#### DESCRIPTION OF THE TASK
Give the material again in full, matching it exactly.

* Start RAW DATA *

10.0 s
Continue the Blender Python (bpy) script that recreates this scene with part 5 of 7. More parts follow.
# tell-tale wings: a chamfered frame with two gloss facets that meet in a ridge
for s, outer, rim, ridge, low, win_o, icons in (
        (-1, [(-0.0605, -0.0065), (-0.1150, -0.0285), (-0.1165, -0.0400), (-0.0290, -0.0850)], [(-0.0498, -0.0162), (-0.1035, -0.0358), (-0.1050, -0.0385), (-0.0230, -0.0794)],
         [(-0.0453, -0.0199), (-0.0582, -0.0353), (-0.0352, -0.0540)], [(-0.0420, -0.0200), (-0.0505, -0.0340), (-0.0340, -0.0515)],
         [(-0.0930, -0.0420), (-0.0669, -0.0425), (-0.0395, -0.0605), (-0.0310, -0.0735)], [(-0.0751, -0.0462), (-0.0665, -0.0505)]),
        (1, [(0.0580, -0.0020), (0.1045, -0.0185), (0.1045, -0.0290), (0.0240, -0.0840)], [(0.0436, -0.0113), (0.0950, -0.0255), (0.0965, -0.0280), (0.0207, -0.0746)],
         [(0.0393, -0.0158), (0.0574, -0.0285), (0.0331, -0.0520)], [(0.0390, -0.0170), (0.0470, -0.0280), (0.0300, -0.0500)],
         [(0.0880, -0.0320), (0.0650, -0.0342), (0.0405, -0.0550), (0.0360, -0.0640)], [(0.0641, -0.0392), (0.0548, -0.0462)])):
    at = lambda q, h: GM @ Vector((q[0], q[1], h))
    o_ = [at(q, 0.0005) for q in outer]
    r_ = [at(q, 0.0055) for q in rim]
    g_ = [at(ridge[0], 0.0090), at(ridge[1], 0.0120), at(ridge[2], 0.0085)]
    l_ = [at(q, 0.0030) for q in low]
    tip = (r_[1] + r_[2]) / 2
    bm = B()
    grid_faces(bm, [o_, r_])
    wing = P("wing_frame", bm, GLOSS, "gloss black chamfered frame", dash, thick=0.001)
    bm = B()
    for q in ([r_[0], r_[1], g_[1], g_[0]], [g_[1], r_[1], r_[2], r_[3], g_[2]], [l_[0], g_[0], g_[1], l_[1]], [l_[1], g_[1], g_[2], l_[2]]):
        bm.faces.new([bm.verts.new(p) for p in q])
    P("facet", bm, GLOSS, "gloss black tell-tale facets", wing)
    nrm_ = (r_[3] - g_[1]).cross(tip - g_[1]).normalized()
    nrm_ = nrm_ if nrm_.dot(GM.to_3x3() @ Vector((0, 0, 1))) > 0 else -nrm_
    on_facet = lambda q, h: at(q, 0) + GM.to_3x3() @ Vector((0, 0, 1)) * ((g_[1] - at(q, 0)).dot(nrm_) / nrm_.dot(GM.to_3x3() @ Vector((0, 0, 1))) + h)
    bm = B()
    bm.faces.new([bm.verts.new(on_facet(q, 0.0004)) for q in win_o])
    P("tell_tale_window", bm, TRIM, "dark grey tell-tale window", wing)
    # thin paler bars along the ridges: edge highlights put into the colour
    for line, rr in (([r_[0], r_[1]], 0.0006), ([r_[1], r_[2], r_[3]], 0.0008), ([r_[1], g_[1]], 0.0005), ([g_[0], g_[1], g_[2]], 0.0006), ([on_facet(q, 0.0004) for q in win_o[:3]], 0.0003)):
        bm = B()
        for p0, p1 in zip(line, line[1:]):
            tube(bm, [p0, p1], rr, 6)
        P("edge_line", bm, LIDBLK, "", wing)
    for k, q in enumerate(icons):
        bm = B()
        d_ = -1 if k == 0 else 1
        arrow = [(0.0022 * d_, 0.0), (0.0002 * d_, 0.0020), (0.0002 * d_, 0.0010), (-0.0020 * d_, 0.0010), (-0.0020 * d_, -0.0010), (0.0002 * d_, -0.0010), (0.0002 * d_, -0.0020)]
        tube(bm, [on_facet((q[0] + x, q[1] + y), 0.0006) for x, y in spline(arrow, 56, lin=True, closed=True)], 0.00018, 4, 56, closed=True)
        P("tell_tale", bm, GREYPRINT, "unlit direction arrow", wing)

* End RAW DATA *

#### OUTPUT BELOW
10.0 s
Continue the Blender Python (bpy) script that recreates this scene with part 5 of 7. More parts follow.
# tell-tale wings: a chamfered frame with two gloss facets that meet in a ridge
for s, outer, rim, ridge, low, win_o, icons in (
        (-1, [(-0.0605, -0.0065), (-0.1150, -0.0285), (-0.1165, -0.0400), (-0.0290, -0.0850)], [(-0.0498, -0.0162), (-0.1035, -0.0358), (-0.1050, -0.0385), (-0.0230, -0.0794)],
         [(-0.0453, -0.0199), (-0.0582, -0.0353), (-0.0352, -0.0540)], [(-0.0420, -0.0200), (-0.0505, -0.0340), (-0.0340, -0.0515)],
         [(-0.0930, -0.0420), (-0.0669, -0.0425), (-0.0395, -0.0605), (-0.0310, -0.0735)], [(-0.0751, -0.0462), (-0.0665, -0.0505)]),
        (1, [(0.0580, -0.0020), (0.1045, -0.0185), (0.1045, -0.0290), (0.0240, -0.0840)], [(0.0436, -0.0113), (0.0950, -0.0255), (0.0965, -0.0280), (0.0207, -0.0746)],
         [(0.0393, -0.0158), (0.0574, -0.0285), (0.0331, -0.0520)], [(0.0390, -0.0170), (0.0470, -0.0280), (0.0300, -0.0500)],
         [(0.0880, -0.0320), (0.0650, -0.0342), (0.0405, -0.0550), (0.0360, -0.0640)], [(0.0641, -0.0392), (0.0548, -0.0462)])):
    at = lambda q, h: GM @ Vector((q[0], q[1], h))
    o_ = [at(q, 0.0005) for q in outer]
    r_ = [at(q, 0.0055) for q in rim]
    g_ = [at(ridge[0], 0.0090), at(ridge[1], 0.0120), at(ridge[2], 0.0085)]
    l_ = [at(q, 0.0030) for q in low]
    tip = (r_[1] + r_[2]) / 2
    bm = B()
    grid_faces(bm, [o_, r_])
    wing = P("wing_frame", bm, GLOSS, "gloss black chamfered frame", dash, thick=0.001)
    bm = B()
    for q in ([r_[0], r_[1], g_[1], g_[0]], [g_[1], r_[1], r_[2], r_[3], g_[2]], [l_[0], g_[0], g_[1], l_[1]], [l_[1], g_[1], g_[2], l_[2]]):
        bm.faces.new([bm.verts.new(p) for p in q])
    P("facet", bm, GLOSS, "gloss black tell-tale facets", wing)
    nrm_ = (r_[3] - g_[1]).cross(tip - g_[1]).normalized()
    nrm_ = nrm_ if nrm_.dot(GM.to_3x3() @ Vector((0, 0, 1))) > 0 else -nrm_
    on_facet = lambda q, h: at(q, 0) + GM.to_3x3() @ Vector((0, 0, 1)) * ((g_[1] - at(q, 0)).dot(nrm_) / nrm_.dot(GM.to_3x3() @ Vector((0, 0, 1))) + h)
    bm = B()
    bm.faces.new([bm.verts.new(on_facet(q, 0.0004)) for q in win_o])
    P("tell_tale_window", bm, TRIM, "dark grey tell-tale window", wing)
    # thin paler bars along the ridges: edge highlights put into the colour
    for line, rr in (([r_[0], r_[1]], 0.0006), ([r_[1], r_[2], r_[3]], 0.0008), ([r_[1], g_[1]], 0.0005), ([g_[0], g_[1], g_[2]], 0.0006), ([on_facet(q, 0.0004) for q in win_o[:3]], 0.0003)):
        bm = B()
        for p0, p1 in zip(line, line[1:]):
            tube(bm, [p0, p1], rr, 6)
        P("edge_line", bm, LIDBLK, "", wing)
    for k, q in enumerate(icons):
        bm = B()
        d_ = -1 if k == 0 else 1
        arrow = [(0.0022 * d_, 0.0), (0.0002 * d_, 0.0020), (0.0002 * d_, 0.0010), (-0.0020 * d_, 0.0010), (-0.0020 * d_, -0.0010), (0.0002 * d_, -0.0010), (0.0002 * d_, -0.0020)]
        tube(bm, [on_facet((q[0] + x, q[1] + y), 0.0006) for x, y in spline(arrow, 56, lin=True, closed=True)], 0.00018, 4, 56, closed=True)
        P("tell_tale", bm, GREYPRINT, "unlit direction arrow", wing)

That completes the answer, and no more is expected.